Start of DATASET EXCERPT

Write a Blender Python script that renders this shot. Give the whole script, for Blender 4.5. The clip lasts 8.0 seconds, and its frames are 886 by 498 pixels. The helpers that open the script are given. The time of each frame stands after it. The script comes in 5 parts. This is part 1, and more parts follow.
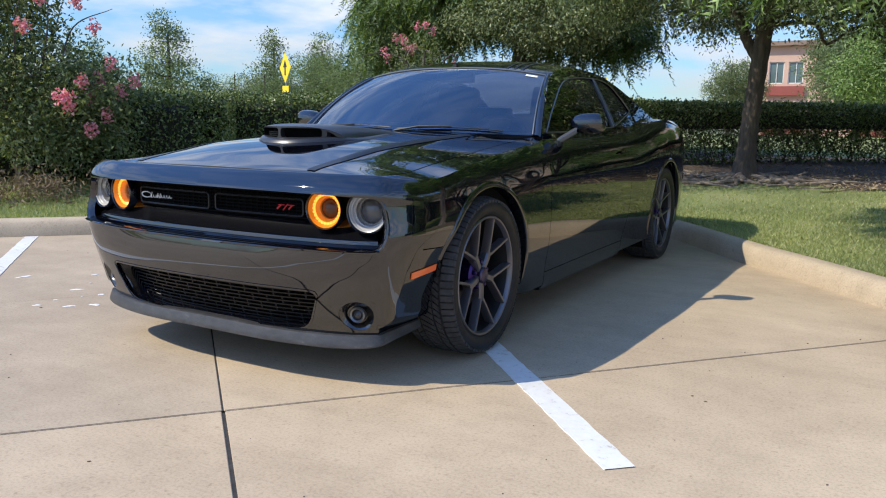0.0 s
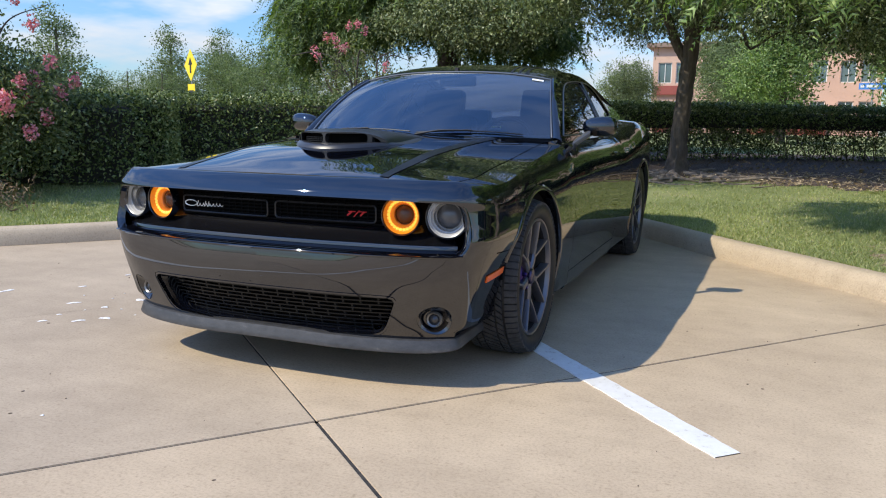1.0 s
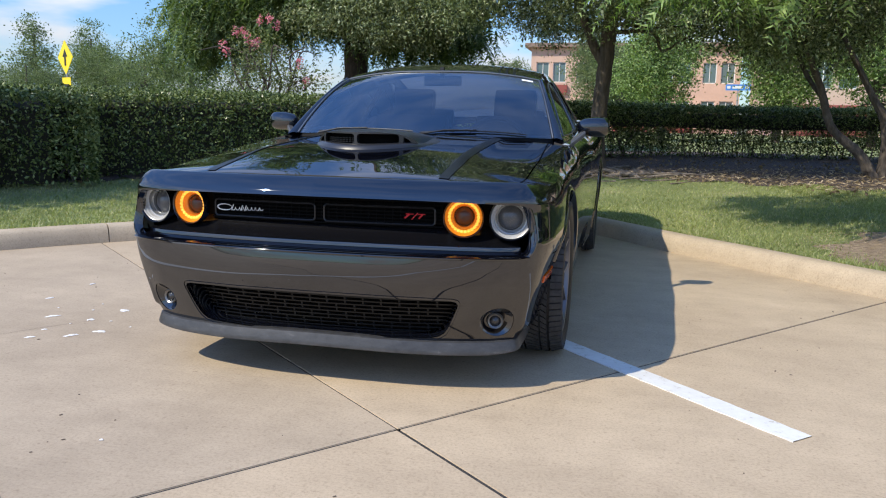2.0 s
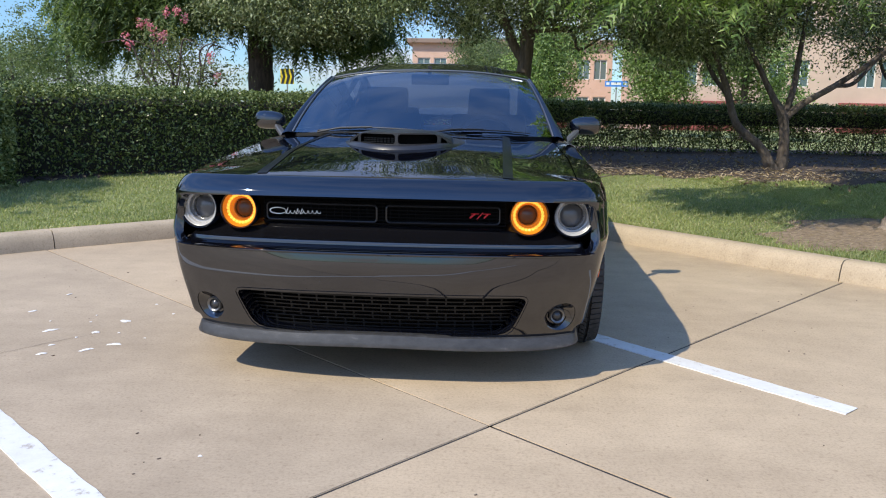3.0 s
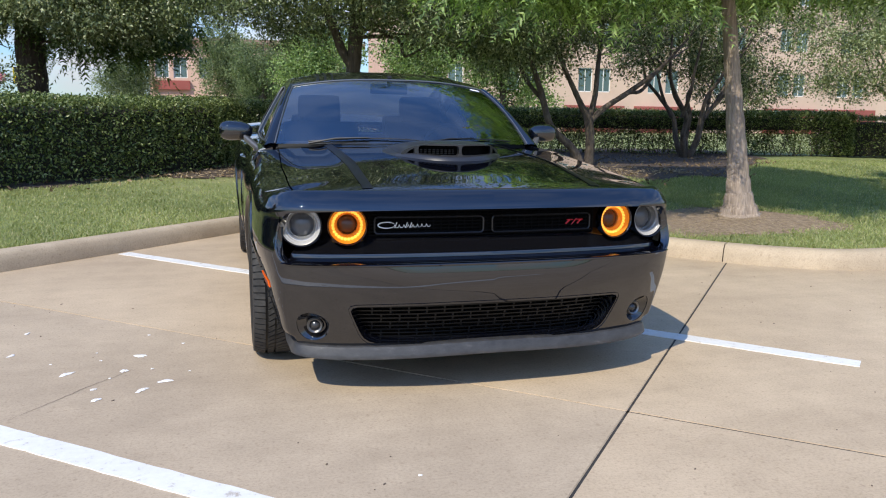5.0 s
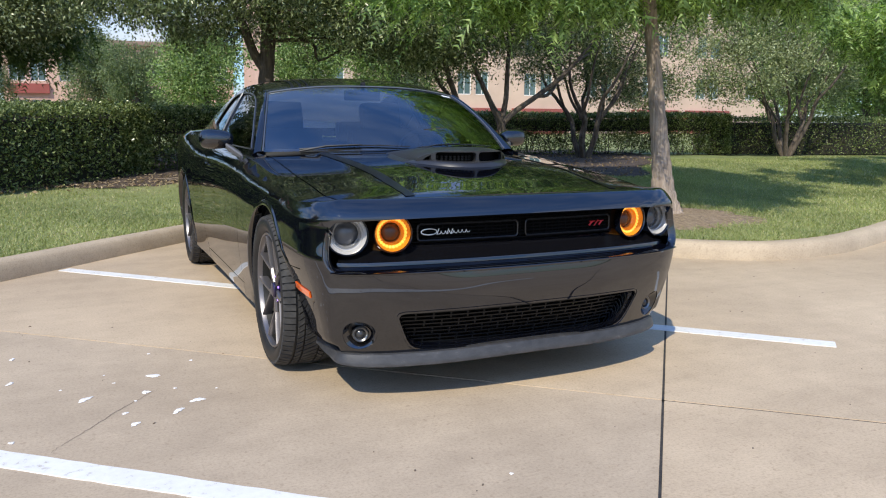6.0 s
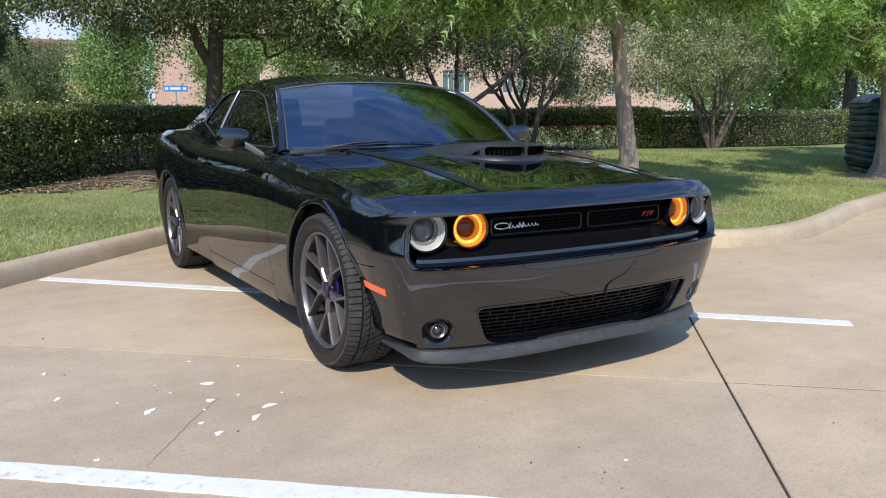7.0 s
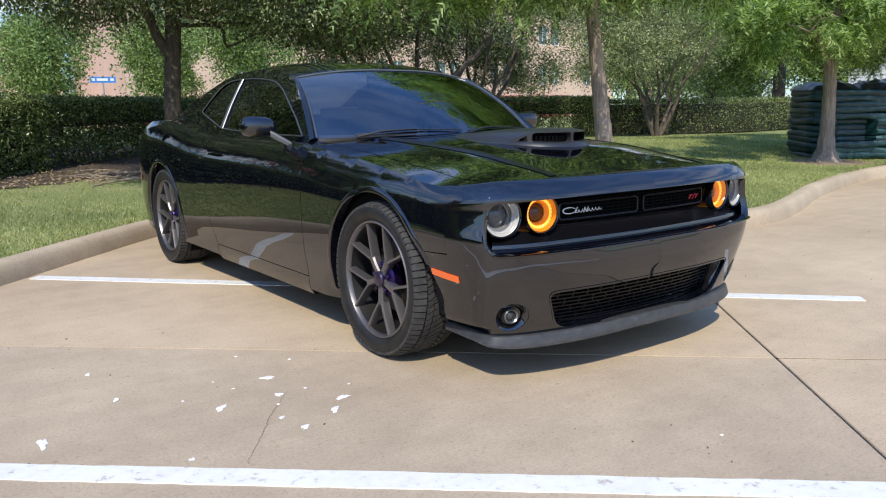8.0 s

End of DATASET EXCERPT

- **INSTRUCTION**
Print the listing above in full, exactly as written. Omit any pictures.

- **RESULT**
Write a Blender Python script that renders this shot. Give the whole script, for Blender 4.5. The clip lasts 8.0 seconds, and its frames are 886 by 498 pixels. The helpers that open the script are given. The time of each frame stands after it. The script comes in 5 parts. This is part 1, and more parts follow.
0.0 s
1.0 s
2.0 s
3.0 s
5.0 s
6.0 s
7.0 s
8.0 s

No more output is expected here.